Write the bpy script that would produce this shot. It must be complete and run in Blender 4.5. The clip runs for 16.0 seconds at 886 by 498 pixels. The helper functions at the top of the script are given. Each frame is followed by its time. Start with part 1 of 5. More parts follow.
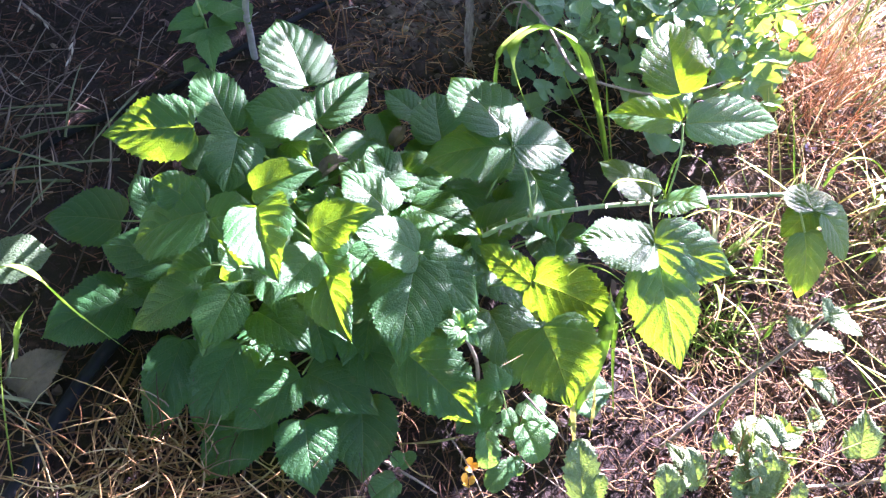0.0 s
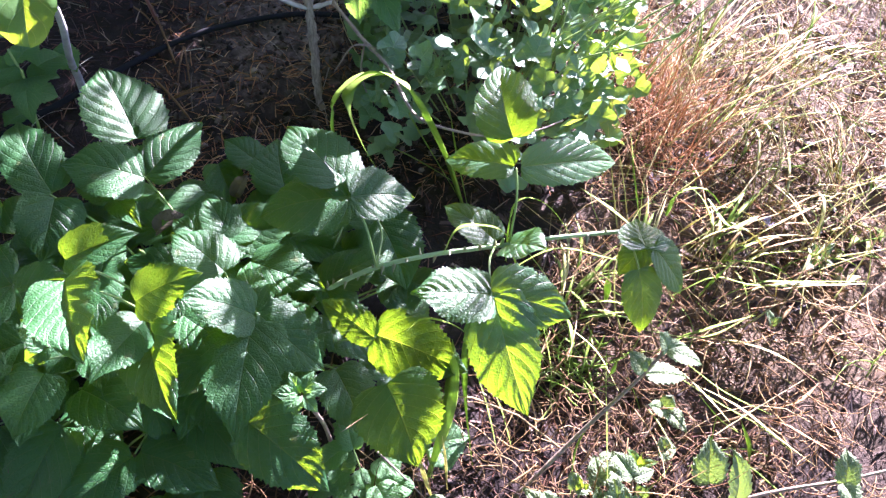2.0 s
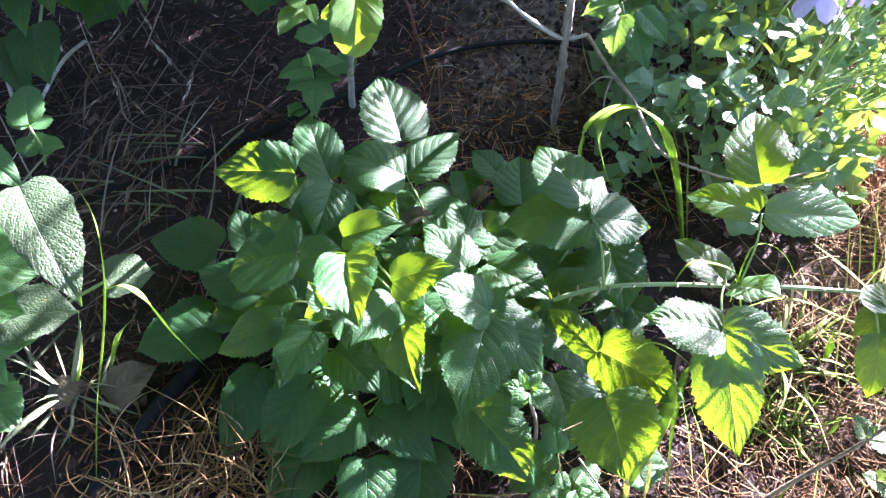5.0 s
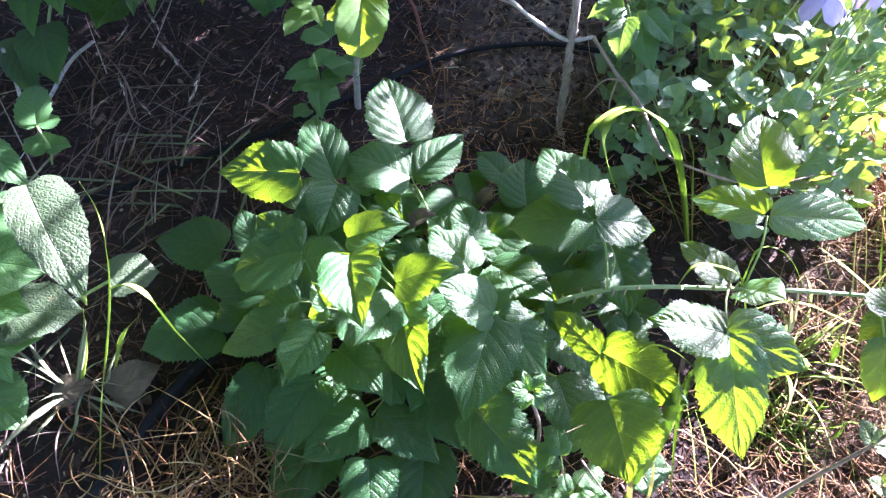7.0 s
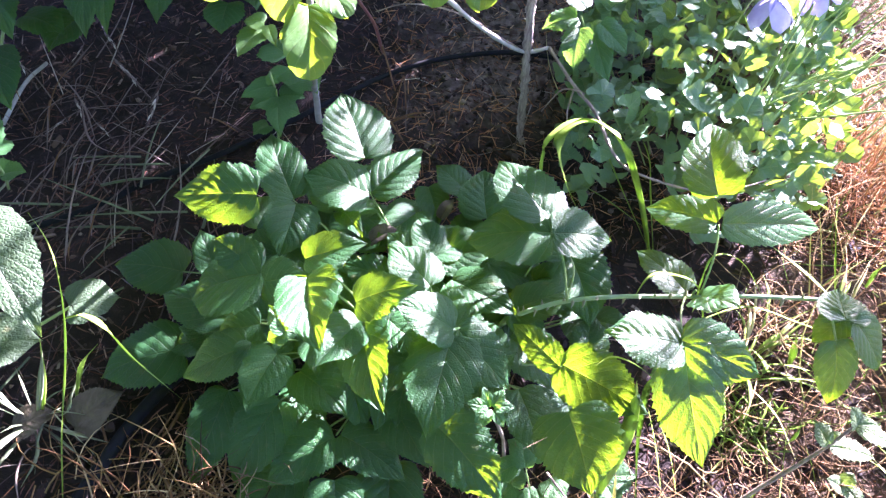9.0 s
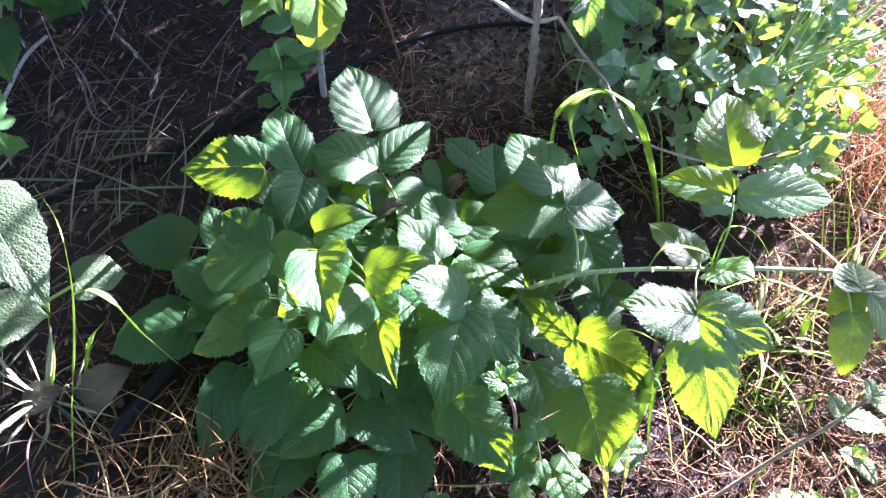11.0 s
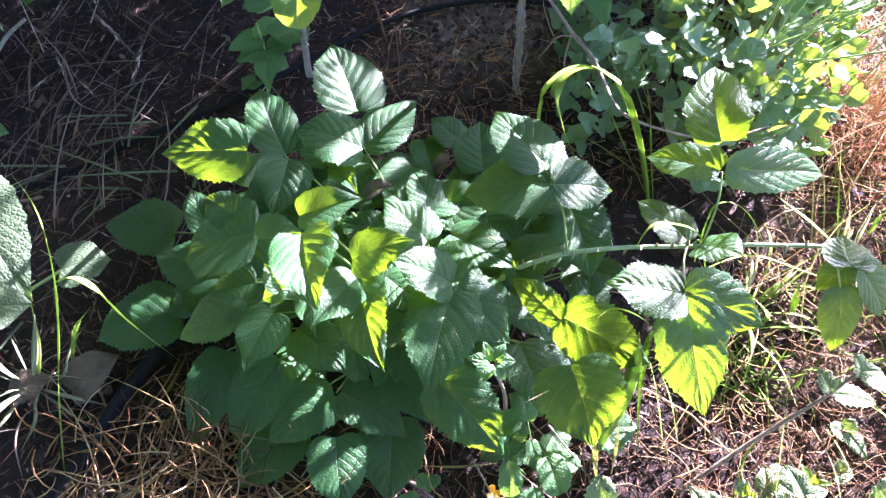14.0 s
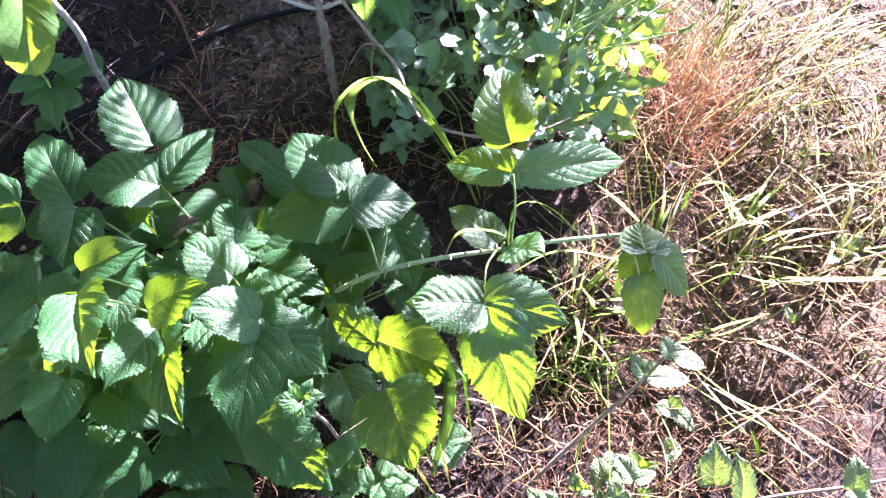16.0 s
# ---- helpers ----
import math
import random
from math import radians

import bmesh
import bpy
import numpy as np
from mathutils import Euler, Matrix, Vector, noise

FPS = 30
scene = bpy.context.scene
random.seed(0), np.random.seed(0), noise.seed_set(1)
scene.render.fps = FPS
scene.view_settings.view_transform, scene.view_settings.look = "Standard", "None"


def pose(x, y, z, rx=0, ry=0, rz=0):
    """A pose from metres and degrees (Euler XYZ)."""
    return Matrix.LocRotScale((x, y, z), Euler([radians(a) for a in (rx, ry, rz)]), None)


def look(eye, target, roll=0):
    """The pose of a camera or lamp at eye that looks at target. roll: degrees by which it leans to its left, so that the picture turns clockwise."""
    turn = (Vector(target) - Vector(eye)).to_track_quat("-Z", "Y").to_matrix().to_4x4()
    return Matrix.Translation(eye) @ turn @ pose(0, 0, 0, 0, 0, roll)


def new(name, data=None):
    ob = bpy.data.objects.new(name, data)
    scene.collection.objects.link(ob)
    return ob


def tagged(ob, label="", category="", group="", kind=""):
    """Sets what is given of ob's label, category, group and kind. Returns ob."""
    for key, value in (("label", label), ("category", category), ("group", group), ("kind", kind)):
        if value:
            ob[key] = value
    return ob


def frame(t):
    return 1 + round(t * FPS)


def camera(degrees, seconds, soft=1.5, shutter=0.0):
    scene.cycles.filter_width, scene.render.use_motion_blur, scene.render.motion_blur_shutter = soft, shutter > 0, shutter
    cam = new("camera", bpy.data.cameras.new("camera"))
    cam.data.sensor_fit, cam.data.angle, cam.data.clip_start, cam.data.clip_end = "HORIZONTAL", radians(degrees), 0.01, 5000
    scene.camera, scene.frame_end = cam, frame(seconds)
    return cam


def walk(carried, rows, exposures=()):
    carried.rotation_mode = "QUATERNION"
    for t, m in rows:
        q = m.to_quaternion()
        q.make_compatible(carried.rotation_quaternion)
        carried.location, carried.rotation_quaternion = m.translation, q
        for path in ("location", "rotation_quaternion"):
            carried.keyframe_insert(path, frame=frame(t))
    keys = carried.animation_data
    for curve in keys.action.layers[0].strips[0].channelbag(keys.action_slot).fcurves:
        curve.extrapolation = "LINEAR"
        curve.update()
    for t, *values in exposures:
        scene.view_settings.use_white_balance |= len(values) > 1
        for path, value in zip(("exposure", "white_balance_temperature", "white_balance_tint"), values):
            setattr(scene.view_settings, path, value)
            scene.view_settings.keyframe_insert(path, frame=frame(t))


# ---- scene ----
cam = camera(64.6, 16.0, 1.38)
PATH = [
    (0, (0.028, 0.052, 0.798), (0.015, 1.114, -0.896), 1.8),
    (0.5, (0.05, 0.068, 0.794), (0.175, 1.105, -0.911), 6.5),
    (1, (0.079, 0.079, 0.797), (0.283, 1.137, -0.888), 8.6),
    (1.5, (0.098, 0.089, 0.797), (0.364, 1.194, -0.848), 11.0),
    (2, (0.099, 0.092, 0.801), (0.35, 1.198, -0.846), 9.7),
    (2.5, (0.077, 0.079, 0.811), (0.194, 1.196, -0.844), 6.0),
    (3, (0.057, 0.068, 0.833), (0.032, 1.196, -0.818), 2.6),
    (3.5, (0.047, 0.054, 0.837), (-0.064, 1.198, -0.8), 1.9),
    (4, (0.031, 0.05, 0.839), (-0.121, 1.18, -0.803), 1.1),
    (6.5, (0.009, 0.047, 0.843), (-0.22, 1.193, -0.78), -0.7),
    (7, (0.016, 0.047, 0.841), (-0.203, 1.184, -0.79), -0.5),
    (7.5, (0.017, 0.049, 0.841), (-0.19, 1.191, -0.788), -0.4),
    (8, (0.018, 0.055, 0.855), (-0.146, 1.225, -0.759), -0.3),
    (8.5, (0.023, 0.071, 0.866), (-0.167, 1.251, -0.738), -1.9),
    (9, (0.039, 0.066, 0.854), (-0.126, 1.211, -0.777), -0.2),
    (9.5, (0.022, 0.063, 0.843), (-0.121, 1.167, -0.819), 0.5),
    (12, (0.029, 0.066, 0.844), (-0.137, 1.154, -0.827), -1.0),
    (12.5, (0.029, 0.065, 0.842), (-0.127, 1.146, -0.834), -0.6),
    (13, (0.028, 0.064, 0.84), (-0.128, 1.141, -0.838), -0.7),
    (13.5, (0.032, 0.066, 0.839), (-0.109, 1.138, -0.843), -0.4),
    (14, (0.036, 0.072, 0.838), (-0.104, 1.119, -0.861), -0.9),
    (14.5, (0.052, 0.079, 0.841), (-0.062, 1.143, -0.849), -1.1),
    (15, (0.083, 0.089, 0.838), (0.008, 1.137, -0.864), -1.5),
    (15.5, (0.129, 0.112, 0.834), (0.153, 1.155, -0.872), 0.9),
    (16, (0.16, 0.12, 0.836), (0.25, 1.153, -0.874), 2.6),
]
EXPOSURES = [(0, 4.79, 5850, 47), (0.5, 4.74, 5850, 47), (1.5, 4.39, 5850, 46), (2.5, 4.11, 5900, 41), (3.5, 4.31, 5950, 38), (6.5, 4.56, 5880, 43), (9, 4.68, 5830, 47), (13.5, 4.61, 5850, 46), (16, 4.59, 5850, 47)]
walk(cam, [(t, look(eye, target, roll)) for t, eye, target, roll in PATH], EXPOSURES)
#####
» Problem requirements
Reproduce the material above in full, exactly, with no images.

» Result for this exercise
Write the bpy script that would produce this shot. It must be complete and run in Blender 4.5. The clip runs for 16.0 seconds at 886 by 498 pixels. The helper functions at the top of the script are given. Each frame is followed by its time. Start with part 1 of 5. More parts follow.
0.0 s
2.0 s
5.0 s
7.0 s
9.0 s
11.0 s
14.0 s
16.0 s
# ---- helpers ----
import math
import random
from math import radians

import bmesh
import bpy
import numpy as np
from mathutils import Euler, Matrix, Vector, noise

FPS = 30
scene = bpy.context.scene
random.seed(0), np.random.seed(0), noise.seed_set(1)
scene.render.fps = FPS
scene.view_settings.view_transform, scene.view_settings.look = "Standard", "None"


def pose(x, y, z, rx=0, ry=0, rz=0):
    """A pose from metres and degrees (Euler XYZ)."""
    return Matrix.LocRotScale((x, y, z), Euler([radians(a) for a in (rx, ry, rz)]), None)


def look(eye, target, roll=0):
    """The pose of a camera or lamp at eye that looks at target. roll: degrees by which it leans to its left, so that the picture turns clockwise."""
    turn = (Vector(target) - Vector(eye)).to_track_quat("-Z", "Y").to_matrix().to_4x4()
    return Matrix.Translation(eye) @ turn @ pose(0, 0, 0, 0, 0, roll)


def new(name, data=None):
    ob = bpy.data.objects.new(name, data)
    scene.collection.objects.link(ob)
    return ob


def tagged(ob, label="", category="", group="", kind=""):
    """Sets what is given of ob's label, category, group and kind. Returns ob."""
    for key, value in (("label", label), ("category", category), ("group", group), ("kind", kind)):
        if value:
            ob[key] = value
    return ob


def frame(t):
    return 1 + round(t * FPS)


def camera(degrees, seconds, soft=1.5, shutter=0.0):
    scene.cycles.filter_width, scene.render.use_motion_blur, scene.render.motion_blur_shutter = soft, shutter > 0, shutter
    cam = new("camera", bpy.data.cameras.new("camera"))
    cam.data.sensor_fit, cam.data.angle, cam.data.clip_start, cam.data.clip_end = "HORIZONTAL", radians(degrees), 0.01, 5000
    scene.camera, scene.frame_end = cam, frame(seconds)
    return cam


def walk(carried, rows, exposures=()):
    carried.rotation_mode = "QUATERNION"
    for t, m in rows:
        q = m.to_quaternion()
        q.make_compatible(carried.rotation_quaternion)
        carried.location, carried.rotation_quaternion = m.translation, q
        for path in ("location", "rotation_quaternion"):
            carried.keyframe_insert(path, frame=frame(t))
    keys = carried.animation_data
    for curve in keys.action.layers[0].strips[0].channelbag(keys.action_slot).fcurves:
        curve.extrapolation = "LINEAR"
        curve.update()
    for t, *values in exposures:
        scene.view_settings.use_white_balance |= len(values) > 1
        for path, value in zip(("exposure", "white_balance_temperature", "white_balance_tint"), values):
            setattr(scene.view_settings, path, value)
            scene.view_settings.keyframe_insert(path, frame=frame(t))


# ---- scene ----
cam = camera(64.6, 16.0, 1.38)
PATH = [
    (0, (0.028, 0.052, 0.798), (0.015, 1.114, -0.896), 1.8),
    (0.5, (0.05, 0.068, 0.794), (0.175, 1.105, -0.911), 6.5),
    (1, (0.079, 0.079, 0.797), (0.283, 1.137, -0.888), 8.6),
    (1.5, (0.098, 0.089, 0.797), (0.364, 1.194, -0.848), 11.0),
    (2, (0.099, 0.092, 0.801), (0.35, 1.198, -0.846), 9.7),
    (2.5, (0.077, 0.079, 0.811), (0.194, 1.196, -0.844), 6.0),
    (3, (0.057, 0.068, 0.833), (0.032, 1.196, -0.818), 2.6),
    (3.5, (0.047, 0.054, 0.837), (-0.064, 1.198, -0.8), 1.9),
    (4, (0.031, 0.05, 0.839), (-0.121, 1.18, -0.803), 1.1),
    (6.5, (0.009, 0.047, 0.843), (-0.22, 1.193, -0.78), -0.7),
    (7, (0.016, 0.047, 0.841), (-0.203, 1.184, -0.79), -0.5),
    (7.5, (0.017, 0.049, 0.841), (-0.19, 1.191, -0.788), -0.4),
    (8, (0.018, 0.055, 0.855), (-0.146, 1.225, -0.759), -0.3),
    (8.5, (0.023, 0.071, 0.866), (-0.167, 1.251, -0.738), -1.9),
    (9, (0.039, 0.066, 0.854), (-0.126, 1.211, -0.777), -0.2),
    (9.5, (0.022, 0.063, 0.843), (-0.121, 1.167, -0.819), 0.5),
    (12, (0.029, 0.066, 0.844), (-0.137, 1.154, -0.827), -1.0),
    (12.5, (0.029, 0.065, 0.842), (-0.127, 1.146, -0.834), -0.6),
    (13, (0.028, 0.064, 0.84), (-0.128, 1.141, -0.838), -0.7),
    (13.5, (0.032, 0.066, 0.839), (-0.109, 1.138, -0.843), -0.4),
    (14, (0.036, 0.072, 0.838), (-0.104, 1.119, -0.861), -0.9),
    (14.5, (0.052, 0.079, 0.841), (-0.062, 1.143, -0.849), -1.1),
    (15, (0.083, 0.089, 0.838), (0.008, 1.137, -0.864), -1.5),
    (15.5, (0.129, 0.112, 0.834), (0.153, 1.155, -0.872), 0.9),
    (16, (0.16, 0.12, 0.836), (0.25, 1.153, -0.874), 2.6),
]
EXPOSURES = [(0, 4.79, 5850, 47), (0.5, 4.74, 5850, 47), (1.5, 4.39, 5850, 46), (2.5, 4.11, 5900, 41), (3.5, 4.31, 5950, 38), (6.5, 4.56, 5880, 43), (9, 4.68, 5830, 47), (13.5, 4.61, 5850, 46), (16, 4.59, 5850, 47)]
walk(cam, [(t, look(eye, target, roll)) for t, eye, target, roll in PATH], EXPOSURES)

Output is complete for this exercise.